Dataset section:
☆ ☆ ☆ ☆ ☆
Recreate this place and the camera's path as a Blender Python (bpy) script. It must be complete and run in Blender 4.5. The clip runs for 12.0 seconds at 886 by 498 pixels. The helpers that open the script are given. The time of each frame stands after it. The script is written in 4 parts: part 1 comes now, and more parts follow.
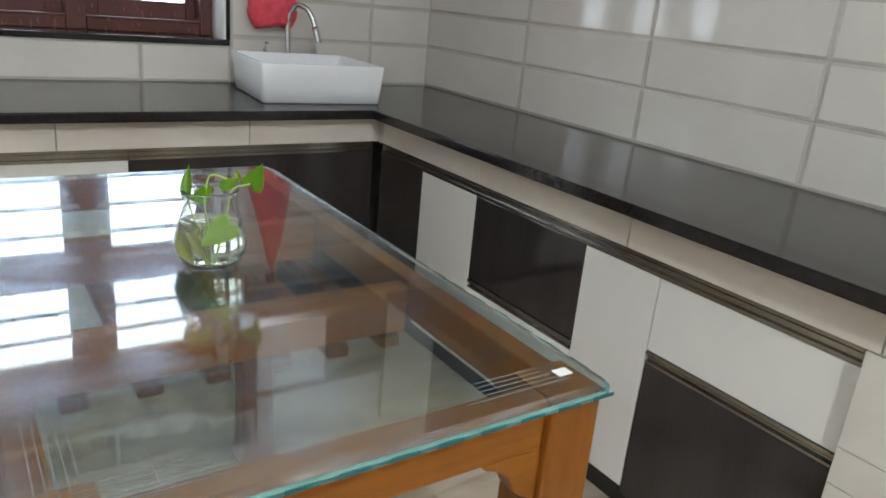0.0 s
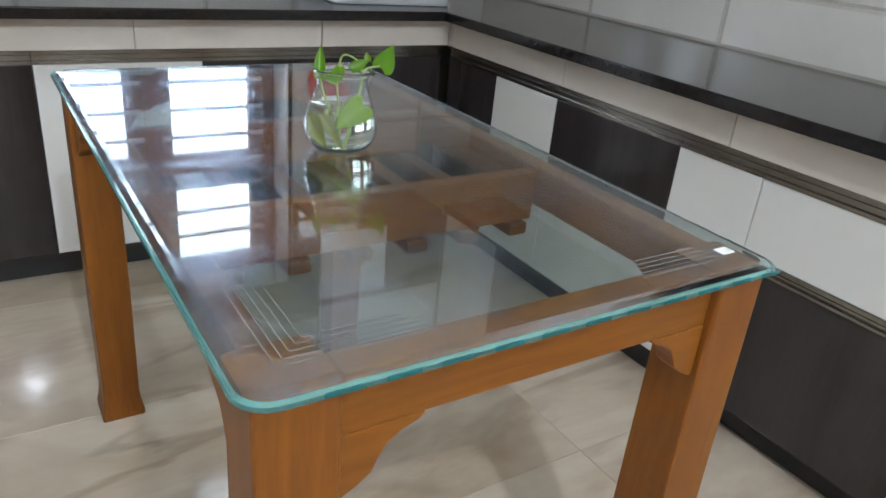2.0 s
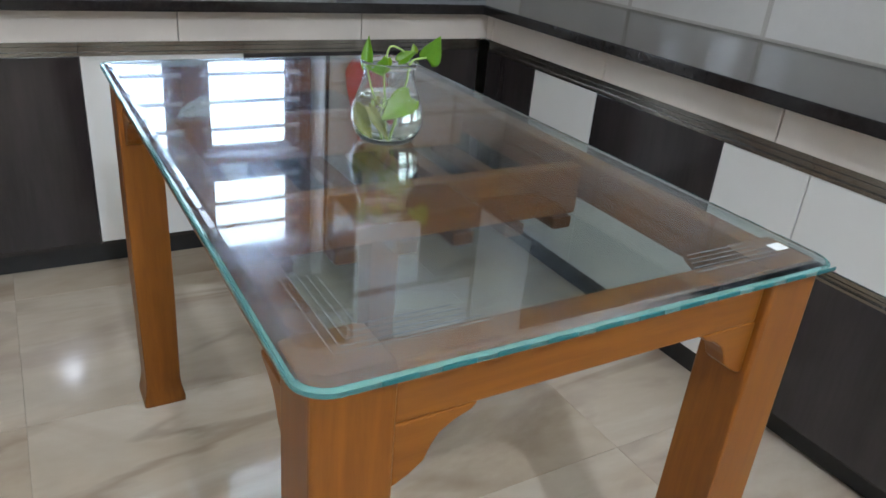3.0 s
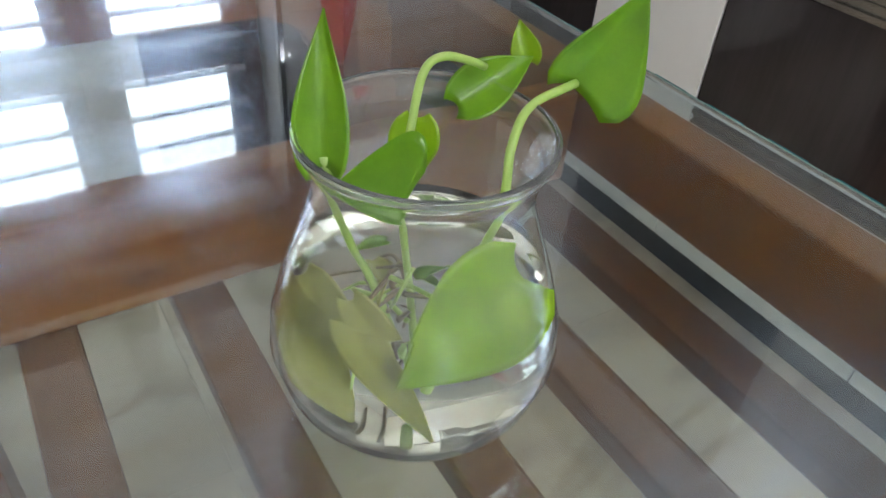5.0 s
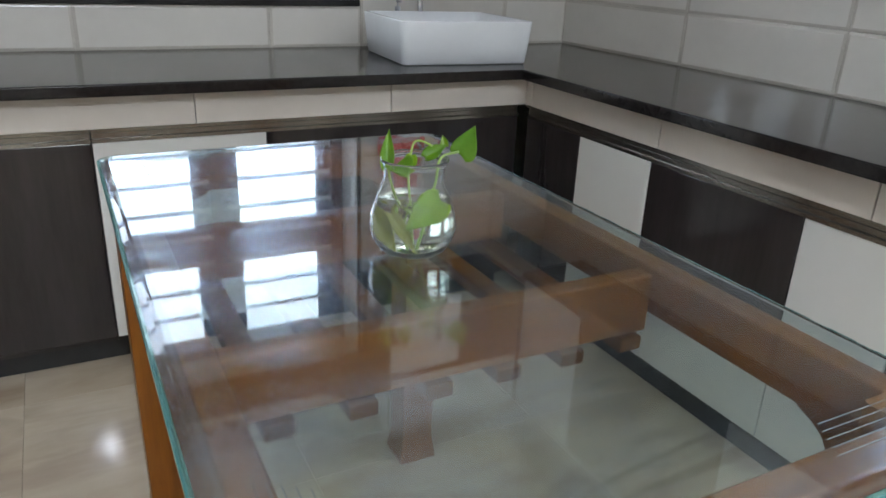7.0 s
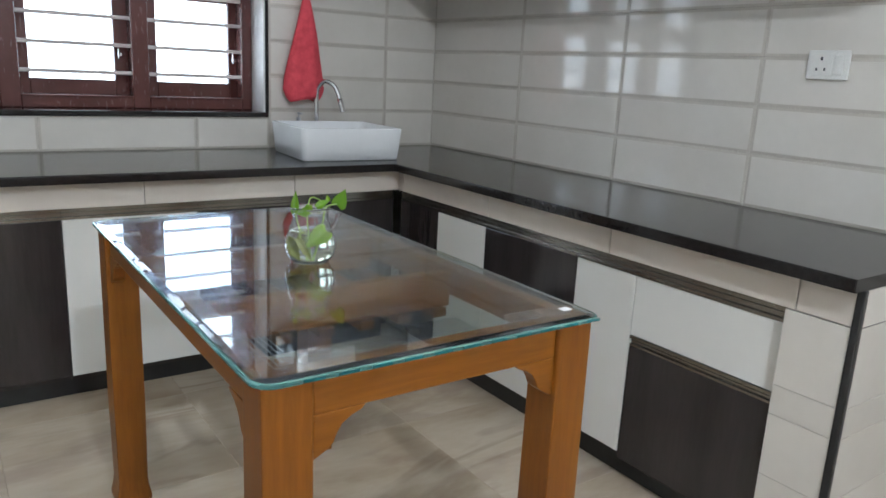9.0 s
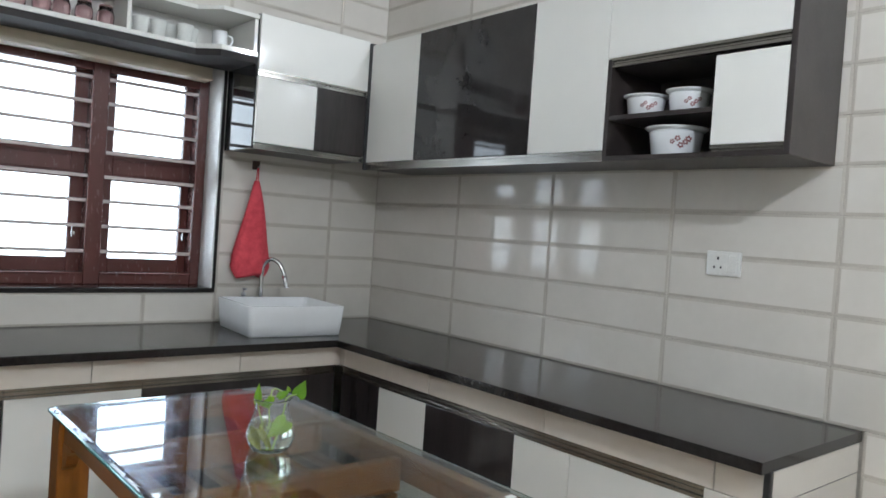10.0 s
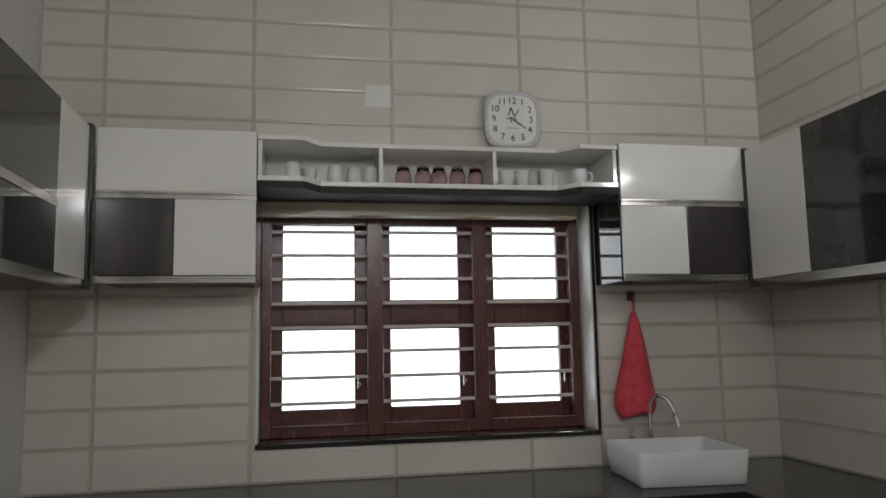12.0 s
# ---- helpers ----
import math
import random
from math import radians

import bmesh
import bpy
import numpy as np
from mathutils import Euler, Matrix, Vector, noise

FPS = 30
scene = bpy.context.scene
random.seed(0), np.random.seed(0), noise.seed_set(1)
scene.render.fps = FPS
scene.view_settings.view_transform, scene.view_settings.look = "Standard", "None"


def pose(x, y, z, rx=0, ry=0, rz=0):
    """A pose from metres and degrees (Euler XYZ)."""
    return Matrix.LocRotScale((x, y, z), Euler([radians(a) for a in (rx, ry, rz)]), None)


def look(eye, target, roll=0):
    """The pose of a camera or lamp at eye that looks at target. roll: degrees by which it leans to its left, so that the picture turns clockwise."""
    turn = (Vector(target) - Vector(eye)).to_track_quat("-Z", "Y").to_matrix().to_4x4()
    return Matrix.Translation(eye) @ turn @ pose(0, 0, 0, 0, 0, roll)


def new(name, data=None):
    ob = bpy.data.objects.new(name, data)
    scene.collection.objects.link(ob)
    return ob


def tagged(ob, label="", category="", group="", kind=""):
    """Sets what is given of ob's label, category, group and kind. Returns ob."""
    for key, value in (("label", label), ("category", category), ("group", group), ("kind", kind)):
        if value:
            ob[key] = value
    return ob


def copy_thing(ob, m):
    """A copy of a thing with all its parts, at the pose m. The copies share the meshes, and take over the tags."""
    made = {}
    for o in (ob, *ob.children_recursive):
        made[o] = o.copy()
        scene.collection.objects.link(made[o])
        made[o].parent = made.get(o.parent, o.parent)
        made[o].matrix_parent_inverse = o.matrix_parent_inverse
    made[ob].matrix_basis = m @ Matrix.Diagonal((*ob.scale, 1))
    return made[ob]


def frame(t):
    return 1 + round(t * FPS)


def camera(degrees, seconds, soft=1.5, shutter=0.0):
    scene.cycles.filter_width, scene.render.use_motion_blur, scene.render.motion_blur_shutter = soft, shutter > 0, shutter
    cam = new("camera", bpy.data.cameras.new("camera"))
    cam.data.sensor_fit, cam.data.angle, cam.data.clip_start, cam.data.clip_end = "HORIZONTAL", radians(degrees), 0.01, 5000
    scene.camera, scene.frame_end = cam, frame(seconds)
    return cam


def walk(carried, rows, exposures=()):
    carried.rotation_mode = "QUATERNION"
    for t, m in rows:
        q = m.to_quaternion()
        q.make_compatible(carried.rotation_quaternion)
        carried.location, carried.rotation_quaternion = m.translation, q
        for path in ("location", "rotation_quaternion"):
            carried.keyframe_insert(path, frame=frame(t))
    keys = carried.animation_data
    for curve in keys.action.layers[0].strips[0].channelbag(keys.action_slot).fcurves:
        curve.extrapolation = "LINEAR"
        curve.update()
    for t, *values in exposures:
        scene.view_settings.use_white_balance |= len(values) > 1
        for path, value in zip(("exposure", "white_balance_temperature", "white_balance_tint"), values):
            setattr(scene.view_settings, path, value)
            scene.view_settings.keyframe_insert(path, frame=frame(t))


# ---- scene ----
☆ ☆ ☆ ☆ ☆
Stated goal: Your task is to repeat exactly the lines from the one that contains "carried.keyframe_insert(path, frame=frame(t))" through the one that contains "for t, *values", with both end lines included.

Response to the task:
            carried.keyframe_insert(path, frame=frame(t))
    keys = carried.animation_data
    for curve in keys.action.layers[0].strips[0].channelbag(keys.action_slot).fcurves:
        curve.extrapolation = "LINEAR"
        curve.update()
    for t, *values in exposures:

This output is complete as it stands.